▶ **What the exercise asks**
Write the data out again exactly, with no pictures.

▶ **Information provided**
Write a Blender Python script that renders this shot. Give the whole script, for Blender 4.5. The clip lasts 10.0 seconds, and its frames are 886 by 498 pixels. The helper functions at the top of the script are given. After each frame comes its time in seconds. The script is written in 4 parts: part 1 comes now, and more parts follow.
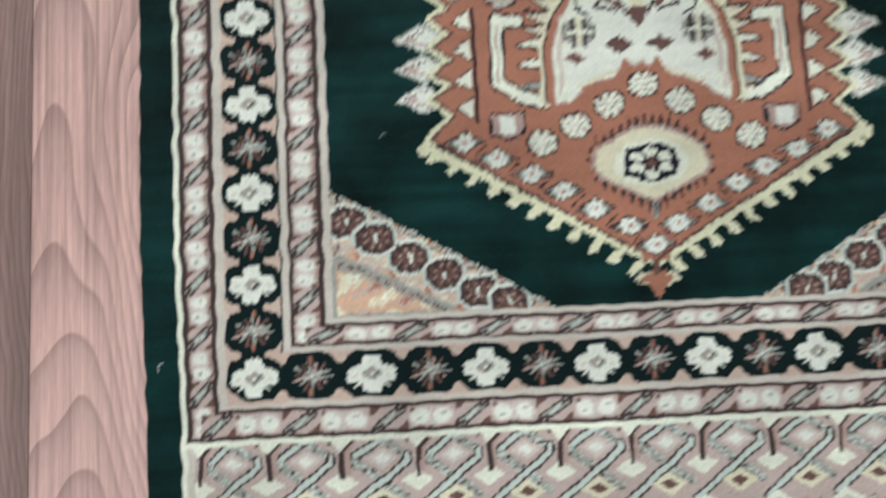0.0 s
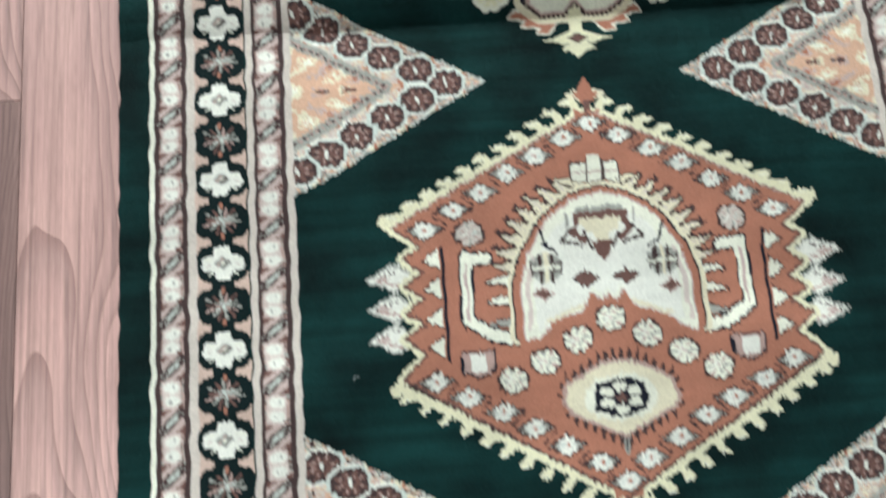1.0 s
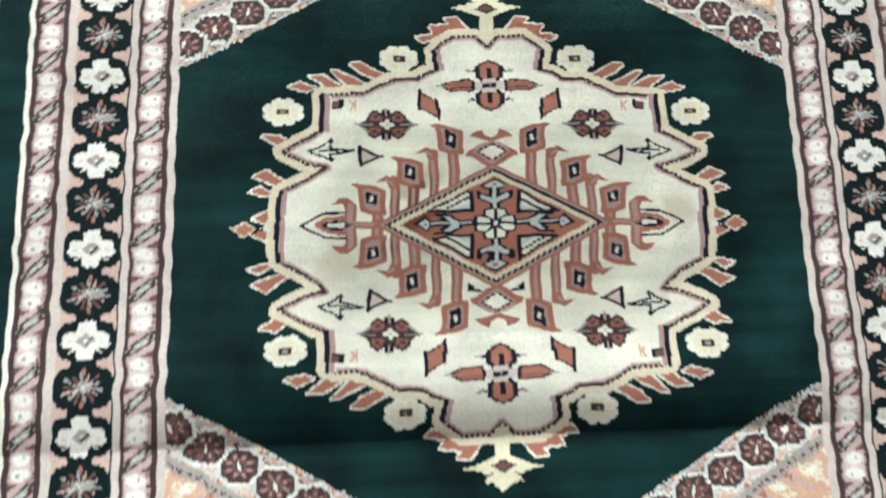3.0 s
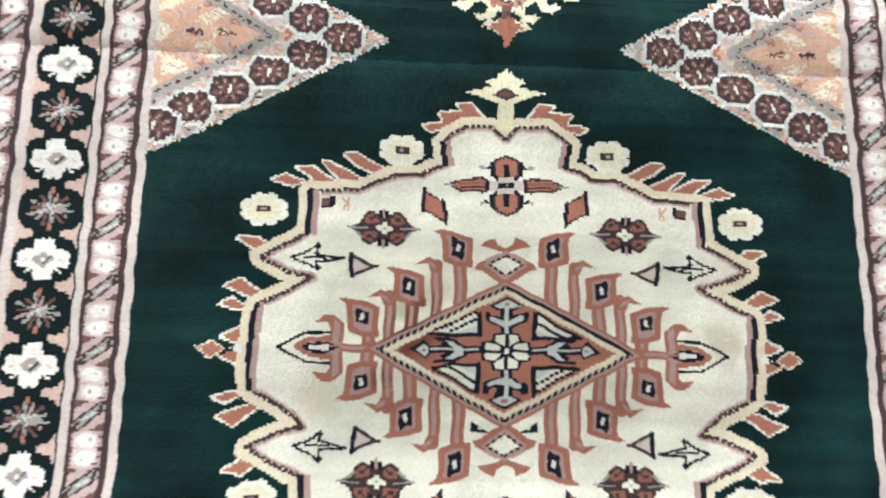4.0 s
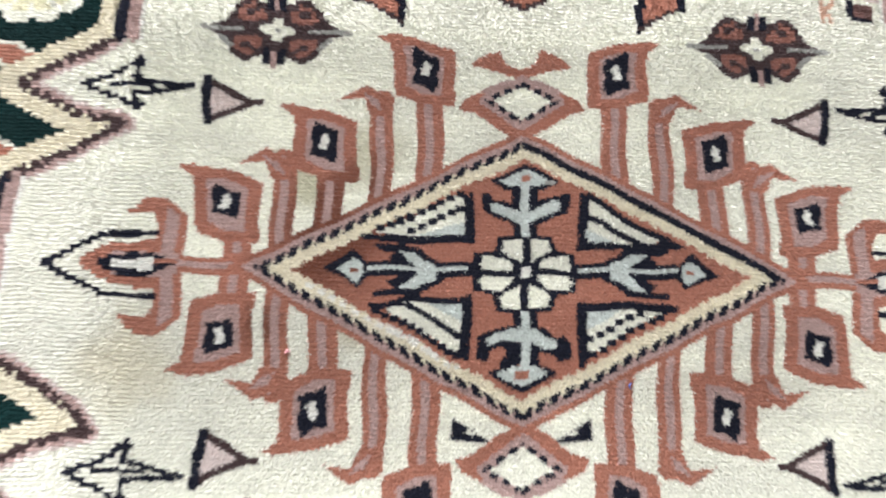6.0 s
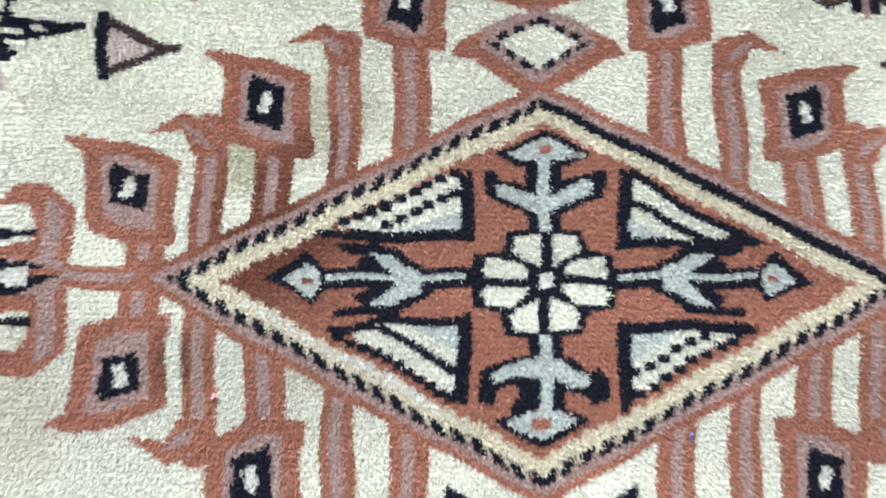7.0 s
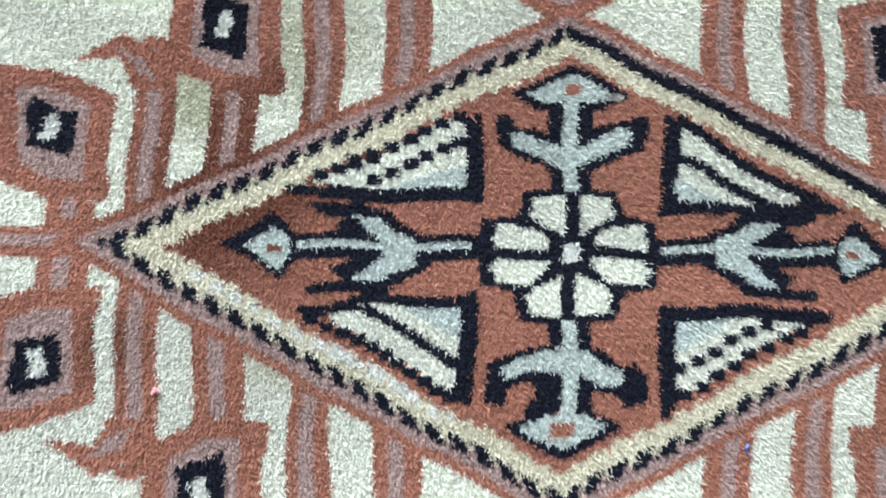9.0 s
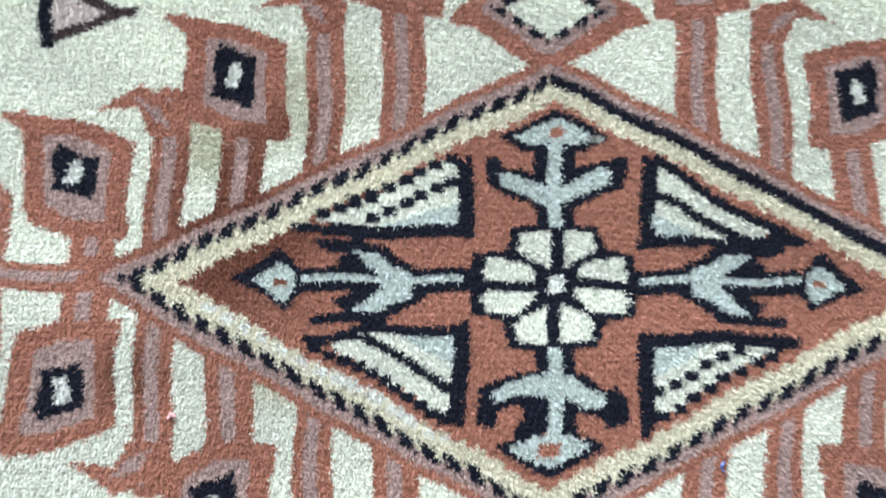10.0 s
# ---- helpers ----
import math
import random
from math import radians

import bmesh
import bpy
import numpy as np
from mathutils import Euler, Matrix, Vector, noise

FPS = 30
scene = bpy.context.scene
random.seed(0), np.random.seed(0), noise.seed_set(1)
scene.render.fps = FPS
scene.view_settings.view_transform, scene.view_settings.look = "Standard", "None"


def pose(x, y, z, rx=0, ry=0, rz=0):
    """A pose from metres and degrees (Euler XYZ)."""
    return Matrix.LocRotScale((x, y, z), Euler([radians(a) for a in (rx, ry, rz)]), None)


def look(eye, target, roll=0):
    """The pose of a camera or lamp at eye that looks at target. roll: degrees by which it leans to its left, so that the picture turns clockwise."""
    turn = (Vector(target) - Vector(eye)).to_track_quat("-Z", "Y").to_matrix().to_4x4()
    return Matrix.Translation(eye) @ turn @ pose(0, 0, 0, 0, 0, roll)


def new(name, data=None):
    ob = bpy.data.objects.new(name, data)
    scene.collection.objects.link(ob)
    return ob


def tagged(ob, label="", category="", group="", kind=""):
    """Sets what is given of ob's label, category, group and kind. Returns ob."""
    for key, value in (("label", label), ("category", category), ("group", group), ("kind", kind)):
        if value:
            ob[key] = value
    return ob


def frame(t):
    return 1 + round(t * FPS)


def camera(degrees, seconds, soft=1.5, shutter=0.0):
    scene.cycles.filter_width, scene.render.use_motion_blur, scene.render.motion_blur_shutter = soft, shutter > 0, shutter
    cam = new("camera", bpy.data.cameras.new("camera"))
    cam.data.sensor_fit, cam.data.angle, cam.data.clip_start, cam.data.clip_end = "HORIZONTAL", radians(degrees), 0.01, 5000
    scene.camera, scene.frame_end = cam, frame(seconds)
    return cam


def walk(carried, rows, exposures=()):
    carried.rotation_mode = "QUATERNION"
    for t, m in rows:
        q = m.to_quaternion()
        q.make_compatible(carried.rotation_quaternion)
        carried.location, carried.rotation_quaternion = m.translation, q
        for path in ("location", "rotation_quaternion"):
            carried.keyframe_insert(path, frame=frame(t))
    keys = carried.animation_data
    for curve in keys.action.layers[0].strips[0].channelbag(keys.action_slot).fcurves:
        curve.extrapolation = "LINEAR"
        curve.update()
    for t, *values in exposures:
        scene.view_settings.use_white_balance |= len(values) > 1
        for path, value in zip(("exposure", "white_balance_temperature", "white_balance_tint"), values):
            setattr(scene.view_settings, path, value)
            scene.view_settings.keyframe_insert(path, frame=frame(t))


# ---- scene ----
cam = camera(54.00, 10.0, soft=1.9, shutter=0.45)
PATH = [
    (0, (-0.26035, -0.87621, 0.90077), (-0.22087, -0.74927, -0.09035), 14.550),
    (0.5, (-0.18666, -0.82620, 0.96591), (-0.14557, -0.63054, -0.01390), 7.287),
    (1, (-0.21347, -0.69865, 0.94979), (-0.17767, -0.49562, -0.02873), 6.014),
    (1.5, (-0.26800, -0.55233, 0.95420), (-0.19595, -0.35591, -0.02367), 16.506),
    (2, (-0.22358, -0.43781, 0.92825), (-0.14046, -0.24309, -0.04908), 22.129),
    (2.5, (-0.11023, -0.34898, 0.95871), (-0.06743, -0.11613, -0.01286), 10.528),
    (3, (-0.11793, -0.22037, 0.90540), (-0.05169, -0.01213, -0.07043), 16.418),
    (3.2, (-0.14653, -0.16166, 0.88592), (-0.07265, 0.02743, -0.09325), 19.629),
    (4.3, (-0.08980, -0.08212, 0.70499), (-0.04471, 0.15207, -0.26616), 12.927),
    (4.5, (-0.09025, -0.08328, 0.62500), (-0.04129, 0.16041, -0.34362), 12.748),
    (5, (-0.08403, -0.09280, 0.50899), (-0.02962, 0.18247, -0.45083), 11.274),
    (5.5, (-0.07123, -0.09144, 0.45467), (-0.02214, 0.14293, -0.51623), 11.841),
    (6, (-0.05726, -0.08108, 0.37388), (-0.00110, 0.15608, -0.59597), 14.455),
    (6.2, (-0.05530, -0.07184, 0.34502), (0.00723, 0.15019, -0.62801), 16.901),
    (7.3, (-0.04347, -0.03559, 0.25163), (0.00145, 0.14781, -0.73038), 14.018),
    (7.5, (-0.04375, -0.03204, 0.23708), (0.01704, 0.13839, -0.74641), 20.096),
    (8, (-0.04432, -0.03161, 0.22224), (0.01483, 0.12657, -0.76339), 21.424),
    (8.5, (-0.04264, -0.03488, 0.21487), (0.01466, 0.11475, -0.77222), 21.980),
    (9, (-0.04344, -0.03328, 0.21928), (0.00934, 0.11997, -0.76750), 20.342),
    (9.5, (-0.04262, -0.03449, 0.22064), (0.00364, 0.12545, -0.76540), 17.436),
    (10, (-0.04036, -0.03239, 0.23713), (0.00207, 0.14311, -0.74644), 14.532),
]
EXPOSURES = [(0.0, 0.2, 6320, 4), (1.0, 0.38, 6280, 4), (2.5, 0.34, 6300, 7), (3.0, 0.34, 6380, 10), (4.5, 0.36, 6480, 16), (6.0, 0.60, 6480, 17), (7.5, 0.70, 5930, 10), (8.0, 0.58, 5880, 9), (9.0, 0.58, 5870, 8), (10.0, 0.68, 5850, 7)]
walk(cam, [(t, look(eye, target, roll)) for t, eye, target, roll in PATH], EXPOSURES)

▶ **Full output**
Write a Blender Python script that renders this shot. Give the whole script, for Blender 4.5. The clip lasts 10.0 seconds, and its frames are 886 by 498 pixels. The helper functions at the top of the script are given. After each frame comes its time in seconds. The script is written in 4 parts: part 1 comes now, and more parts follow.
0.0 s
1.0 s
3.0 s
4.0 s
6.0 s
7.0 s
9.0 s
10.0 s
# ---- helpers ----
import math
import random
from math import radians

import bmesh
import bpy
import numpy as np
from mathutils import Euler, Matrix, Vector, noise

FPS = 30
scene = bpy.context.scene
random.seed(0), np.random.seed(0), noise.seed_set(1)
scene.render.fps = FPS
scene.view_settings.view_transform, scene.view_settings.look = "Standard", "None"


def pose(x, y, z, rx=0, ry=0, rz=0):
    """A pose from metres and degrees (Euler XYZ)."""
    return Matrix.LocRotScale((x, y, z), Euler([radians(a) for a in (rx, ry, rz)]), None)


def look(eye, target, roll=0):
    """The pose of a camera or lamp at eye that looks at target. roll: degrees by which it leans to its left, so that the picture turns clockwise."""
    turn = (Vector(target) - Vector(eye)).to_track_quat("-Z", "Y").to_matrix().to_4x4()
    return Matrix.Translation(eye) @ turn @ pose(0, 0, 0, 0, 0, roll)


def new(name, data=None):
    ob = bpy.data.objects.new(name, data)
    scene.collection.objects.link(ob)
    return ob


def tagged(ob, label="", category="", group="", kind=""):
    """Sets what is given of ob's label, category, group and kind. Returns ob."""
    for key, value in (("label", label), ("category", category), ("group", group), ("kind", kind)):
        if value:
            ob[key] = value
    return ob


def frame(t):
    return 1 + round(t * FPS)


def camera(degrees, seconds, soft=1.5, shutter=0.0):
    scene.cycles.filter_width, scene.render.use_motion_blur, scene.render.motion_blur_shutter = soft, shutter > 0, shutter
    cam = new("camera", bpy.data.cameras.new("camera"))
    cam.data.sensor_fit, cam.data.angle, cam.data.clip_start, cam.data.clip_end = "HORIZONTAL", radians(degrees), 0.01, 5000
    scene.camera, scene.frame_end = cam, frame(seconds)
    return cam


def walk(carried, rows, exposures=()):
    carried.rotation_mode = "QUATERNION"
    for t, m in rows:
        q = m.to_quaternion()
        q.make_compatible(carried.rotation_quaternion)
        carried.location, carried.rotation_quaternion = m.translation, q
        for path in ("location", "rotation_quaternion"):
            carried.keyframe_insert(path, frame=frame(t))
    keys = carried.animation_data
    for curve in keys.action.layers[0].strips[0].channelbag(keys.action_slot).fcurves:
        curve.extrapolation = "LINEAR"
        curve.update()
    for t, *values in exposures:
        scene.view_settings.use_white_balance |= len(values) > 1
        for path, value in zip(("exposure", "white_balance_temperature", "white_balance_tint"), values):
            setattr(scene.view_settings, path, value)
            scene.view_settings.keyframe_insert(path, frame=frame(t))


# ---- scene ----
cam = camera(54.00, 10.0, soft=1.9, shutter=0.45)
PATH = [
    (0, (-0.26035, -0.87621, 0.90077), (-0.22087, -0.74927, -0.09035), 14.550),
    (0.5, (-0.18666, -0.82620, 0.96591), (-0.14557, -0.63054, -0.01390), 7.287),
    (1, (-0.21347, -0.69865, 0.94979), (-0.17767, -0.49562, -0.02873), 6.014),
    (1.5, (-0.26800, -0.55233, 0.95420), (-0.19595, -0.35591, -0.02367), 16.506),
    (2, (-0.22358, -0.43781, 0.92825), (-0.14046, -0.24309, -0.04908), 22.129),
    (2.5, (-0.11023, -0.34898, 0.95871), (-0.06743, -0.11613, -0.01286), 10.528),
    (3, (-0.11793, -0.22037, 0.90540), (-0.05169, -0.01213, -0.07043), 16.418),
    (3.2, (-0.14653, -0.16166, 0.88592), (-0.07265, 0.02743, -0.09325), 19.629),
    (4.3, (-0.08980, -0.08212, 0.70499), (-0.04471, 0.15207, -0.26616), 12.927),
    (4.5, (-0.09025, -0.08328, 0.62500), (-0.04129, 0.16041, -0.34362), 12.748),
    (5, (-0.08403, -0.09280, 0.50899), (-0.02962, 0.18247, -0.45083), 11.274),
    (5.5, (-0.07123, -0.09144, 0.45467), (-0.02214, 0.14293, -0.51623), 11.841),
    (6, (-0.05726, -0.08108, 0.37388), (-0.00110, 0.15608, -0.59597), 14.455),
    (6.2, (-0.05530, -0.07184, 0.34502), (0.00723, 0.15019, -0.62801), 16.901),
    (7.3, (-0.04347, -0.03559, 0.25163), (0.00145, 0.14781, -0.73038), 14.018),
    (7.5, (-0.04375, -0.03204, 0.23708), (0.01704, 0.13839, -0.74641), 20.096),
    (8, (-0.04432, -0.03161, 0.22224), (0.01483, 0.12657, -0.76339), 21.424),
    (8.5, (-0.04264, -0.03488, 0.21487), (0.01466, 0.11475, -0.77222), 21.980),
    (9, (-0.04344, -0.03328, 0.21928), (0.00934, 0.11997, -0.76750), 20.342),
    (9.5, (-0.04262, -0.03449, 0.22064), (0.00364, 0.12545, -0.76540), 17.436),
    (10, (-0.04036, -0.03239, 0.23713), (0.00207, 0.14311, -0.74644), 14.532),
]
EXPOSURES = [(0.0, 0.2, 6320, 4), (1.0, 0.38, 6280, 4), (2.5, 0.34, 6300, 7), (3.0, 0.34, 6380, 10), (4.5, 0.36, 6480, 16), (6.0, 0.60, 6480, 17), (7.5, 0.70, 5930, 10), (8.0, 0.58, 5880, 9), (9.0, 0.58, 5870, 8), (10.0, 0.68, 5850, 7)]
walk(cam, [(t, look(eye, target, roll)) for t, eye, target, roll in PATH], EXPOSURES)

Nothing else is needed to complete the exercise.